University officially launches Partnership for Public Education
The University of Delaware officially launched its Partnership for Public Education at the Vision Coalition of Delaware’s ninth annual conference, held last month at UD’s Clayton Hall.
Supported by funds from two alumni and the commitment of University leaders, the partnership will mobilize interdisciplinary research, educational and public service capacities to provide sustained assistance to Delaware schools with low-income and other at-risk students.
The Partnership for Public Education aligns with the University’s larger Community Engagement Initiative, which seeks to expand the University’s commitment to civic and community engagement.
“We are proud to support the new UD Partnership for Public Education,” said President Dennis Assanis in a video address. “The partnership will connect UD with the entire education community in new ways, from strengthening early-childhood programs to ensuring that high school graduates are ready for college or career. That’s crucial for all students, especially those from low-income, minority and first-generation families.”
The partnership team includes Elizabeth Farley-Ripple, associate director of UD’s School of Education; Kelly Sherretz, policy scientist at the Institute for Public Administration (IPA); and Ariana Minella, assistant policy scientist and partnership project coordinator.
In her keynote address, Farley-Ripple outlined the major goals of the partnership: facilitate relationships among those working to strengthen public education, build UD’s capacity to respond to the needs of the education community, communicate research and policy analysis, and build and grow partnerships with schools, districts, and the public education community.
“Over 200 UD faculty and professionals representing all seven colleges and many departments have expressed interest in working to strengthen public education,” said Farley-Ripple. “One of the responsibilities of the partnership is to match UD expertise with the diverse needs of our schools and students. We want to make UD more accessible to all parts of the public education community.”
The partnership already supports several key partnerships, including the IPA’s work with the Wilmington Education Improvement Commission. This work gives sustained attention to addressing the needs of schools with high concentrations of low-income students, English language learners and other students at risk.
Another key project is the launching of TeachDE, a statewide initiative to generate collaborative strategies to support and strengthen Delaware’s teacher workforce.
The partnership will also support the University’s effort to expand its Commitment to Delawareans by increasing the number of students in pre-college programs.
“This may mean an expansion of our successful pre-college program, the College Readiness Scholars Institute, to ensure that more Delawareans from underserved populations are prepared to attend and graduate from the University of Delaware,” said Christopher Lucier, vice president for enrollment management. “The Partnership for Public Education will help reinforce existing and develop new relations with the Delaware Department of Education, school districts, and community-based organizations to promote the integration and coordination of pre-college programs so that they have the greatest impact.”

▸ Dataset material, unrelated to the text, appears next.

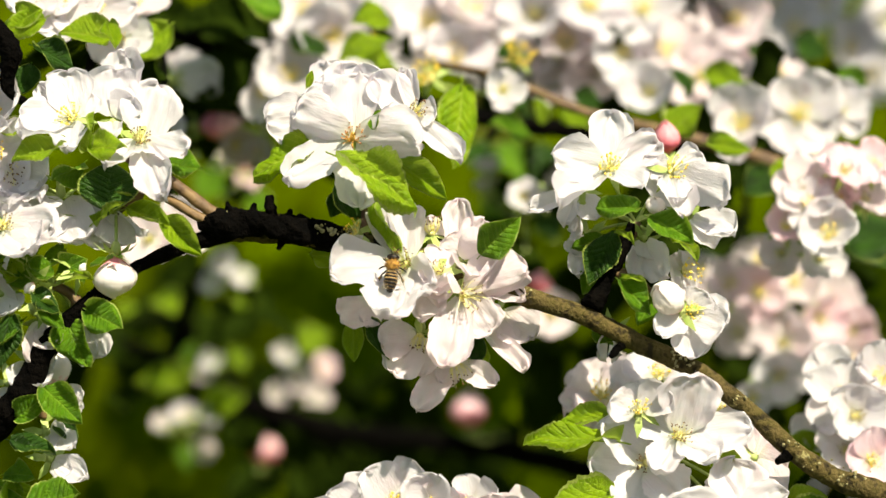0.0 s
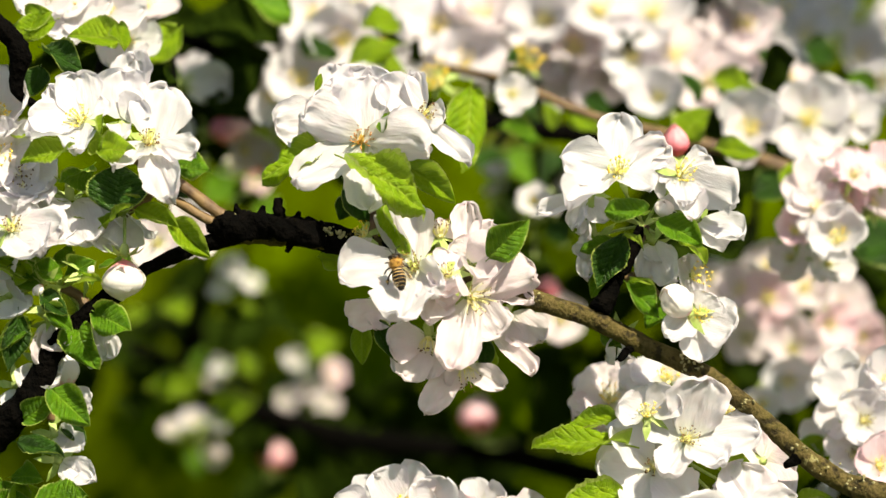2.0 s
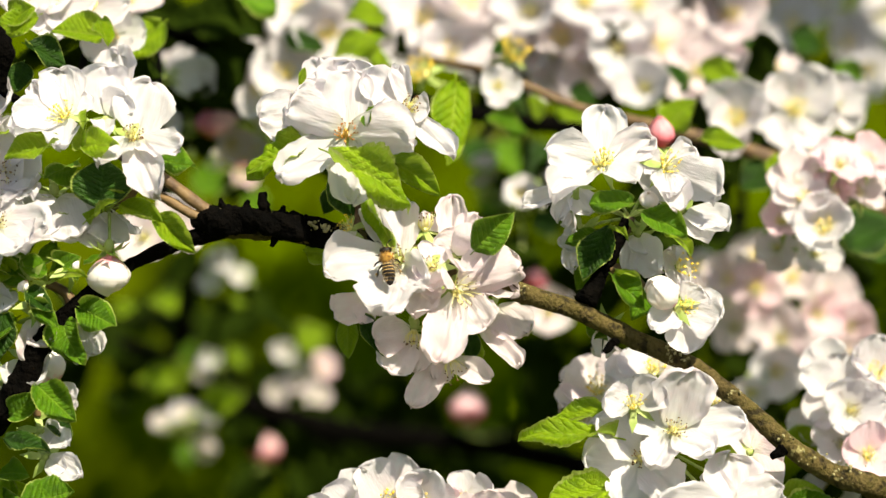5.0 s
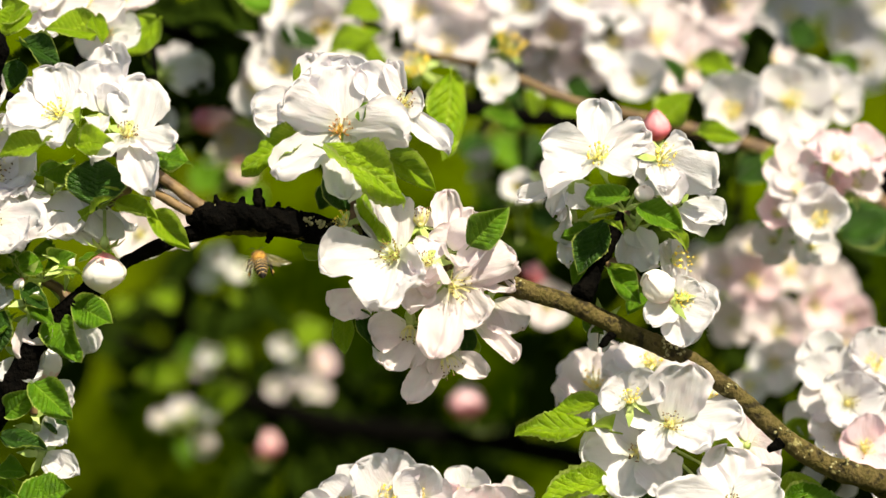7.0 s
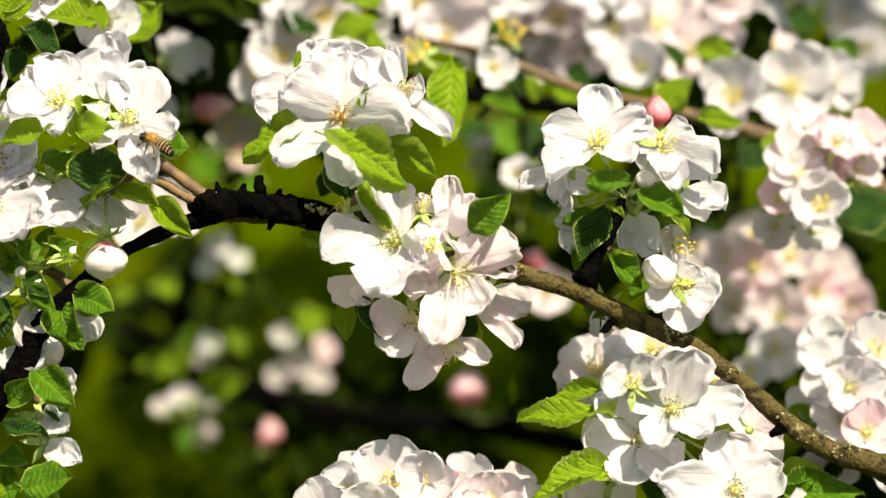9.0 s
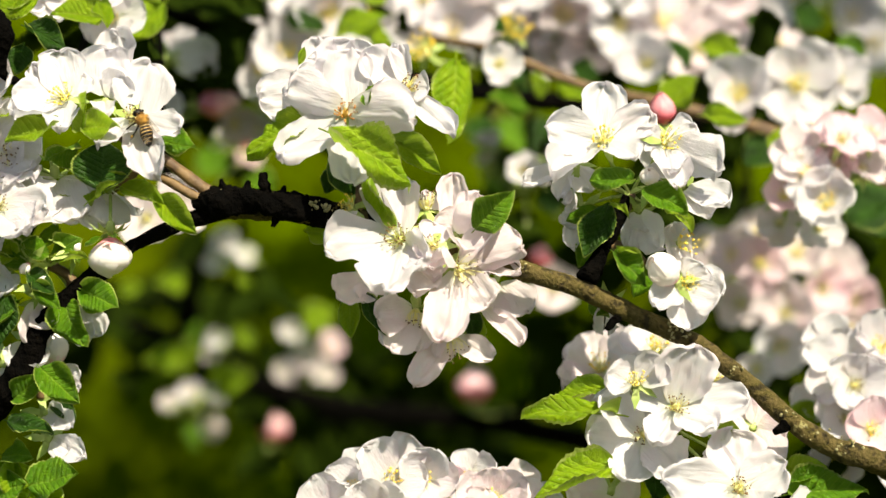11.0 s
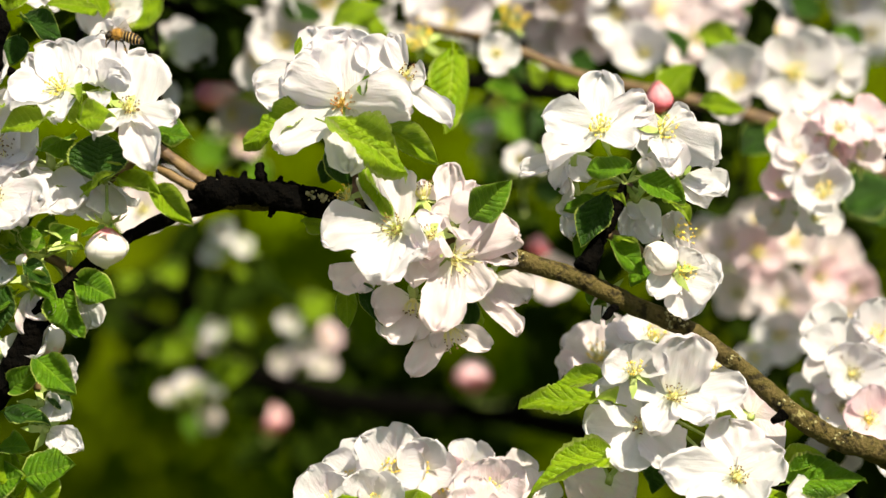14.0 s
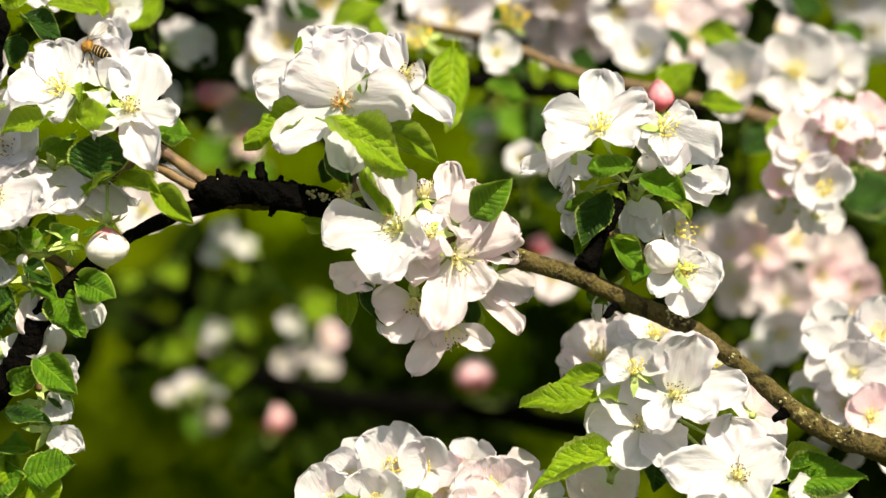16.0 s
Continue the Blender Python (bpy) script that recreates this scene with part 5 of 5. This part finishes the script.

The partnership will also share research, policy and practice briefs with the public education community. Farley-Ripple encouraged community partners to communicate future topics based on their needs.
“As a research university, we have an obligation to make sure that all those concerned with Delaware public education have access to the latest ideas and analysis related to addressing our state’s public education challenges,” said Farley-Ripple. “To that end, the partnership is initiating a new series of policy, research, and practice briefs on topics of central importance to Delaware.”
The partnership is supported through the Provost’s Office, by the College of Arts and Sciences, and by the Fund For Urban Education, established by Quinetta Roberson, professor of management and the Fred J. Springer Chair in Business Leadership at the Villanova School of Business, and Tony Allen, a UD trustee and managing director of the corporate reputation group at Bank of America. Allen also serves as chair of the Wilmington Education Improvement Commission.